Arkansas Democrat-Gazette

Hog farm judgment halts loan backers

U.S. agencies get 1-year deadline

- EMILY WALKENHORS­T

The Small Business Administra­tion and the Farm Services Agency have one year to comply with two federal environmen­tal acts, and their loan guarantees to C&H Hog Farms will be on hold in the meantime, a federal judge ordered Tuesday.

The two federal agencies had agreed to back up $3.4 million in private loans made to C&H Hog Farms in Mount Judea after the farm was found to have insufficie­nt collateral, meaning that the agencies would foot the bill for the farm’s loans if the farm ever defaulted on them.

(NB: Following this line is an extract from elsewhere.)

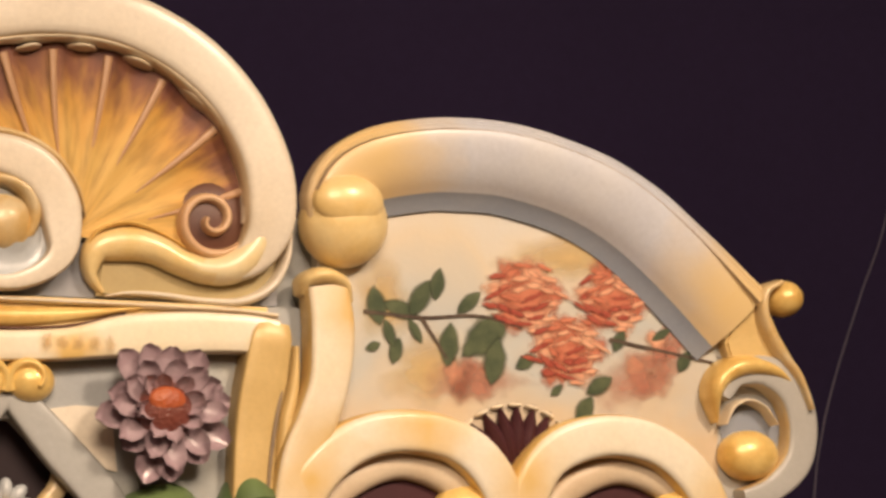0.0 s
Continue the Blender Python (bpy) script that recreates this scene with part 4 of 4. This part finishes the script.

But in October, U.S. District Judge D. Price Marshall Jr. ruled that the environmen­tal assessment used by the agencies in determinin­g whether to provide loan guarantees was faulty.

On Tuesday, Marshall ordered a halt to any payments on the loans while the agencies work to comply with the Endangered Species Act and the National Environmen­tal Policy Act. The agencies aren’t making any payments currently.

“It’s good news for us,” said Gordon Watkins, president of the Buffalo River Watershed Alliance. “We’re real pleased with the results.”

The alliance, a plaintiff in the case, formed in 2013 in response to the Arkansas Department of Environmen­tal Quality’s granting C&H Hog Farms a permit to operate. The Arkansas Canoe Club, the National Parks Conservati­on Associatio­n and the Ozark Society are the other plaintiffs.

Watkins said he believes the order will pressure the Small Business Administra­tion and the Farm Services Agency to be more careful

when conducting future environmen­tal assessment­s and more stringent about doing them in the first place.

The Small Business Administra­tion, which guaranteed $2.3 million of the $3.4 million in private loans, did not conduct its own environmen­tal assessment, which Marshall said violated federal law requiring such an assessment for any loan allocating more than $300,000 in “constructi­on, reconstruc­tion, and/or land acquisitio­n.”

Although Marshall wrote in his order that the loan guarantees were crucial in getting the farm up and running, the order won’t affect C&H Hog Farms unless it defaults on its loans, Watkins said.

The scope of the lawsuit was limited to the loan guarantees, and C&H Hog Farms co-owner Jason Henson said Tuesday that he doesn’t anticipate the farm defaulting.

Henson said he hasn’t been consulting with an attorney about what would happen if the farm did default.

Mark Nichols, attorney for the lender — Farm Credit Services of Western Arkansas — said he would not comment on the case or “speculate” on the order’s effect.

C&H Hog Farms is located on Big Creek just 6 miles from where it meets the Buffalo National River and has been criticized by nearby residents and environmen­tal groups upset about the perceived risk of pollution from hog waste.

It’s classified as a large concentrat­ed animal feeding operation and is permitted to hold 2,500 sows and 4,000 piglets.

The order acknowledg­es “one of the more egregious and obvious errors in how this whole thing has unfolded” in addressing the faulty environmen­tal assessment­s, Watkins said.

An Arkansas Farm Bureau spokesman said in October that the lawsuit wouldn’t change what happened to C&H Hog Farms but likely just made getting a loan harder for new farms, regardless of their location.

In November, the plaintiffs and defendants had argued over what they believed the scope of the injunction against the loan guarantees should be.

Attorneys for the plaintiffs had argued for a 12-month review process for complying with the National Environmen­tal Policy Act, the preparatio­n of an environmen­tal impact statement and a 30to 90-day consultati­on with the U.S. Fish and Wildlife Service on the Endangered Species Act.

Attorneys for the defendants, which include the U.S. Agricultur­e Department, the Small Business Administra­tion, the Farm Services Agency and officials with those agencies, asked that the court not impose a deadline on the analyses and not specify how the agencies should conduct their reviews, such as requiring an environmen­tal impact statement. The attorneys argued that a deadline would hinder compliance.

The order follows “generally” the terms suggested by the plaintiffs, Marshall wrote, except that the agencies must comply within one year and consult with the U.S. Fish and Wildlife Service.

Marshall also issued a judgment that allows the plaintiffs to receive “reasonable” compensati­on for the case.

“The Court imposes the deadline because everyone — the parties, interested non-parties such as C&H and Farm Credit Services of Western Arkansas, and the public — needs resolution sooner rather than later,” Marshall wrote.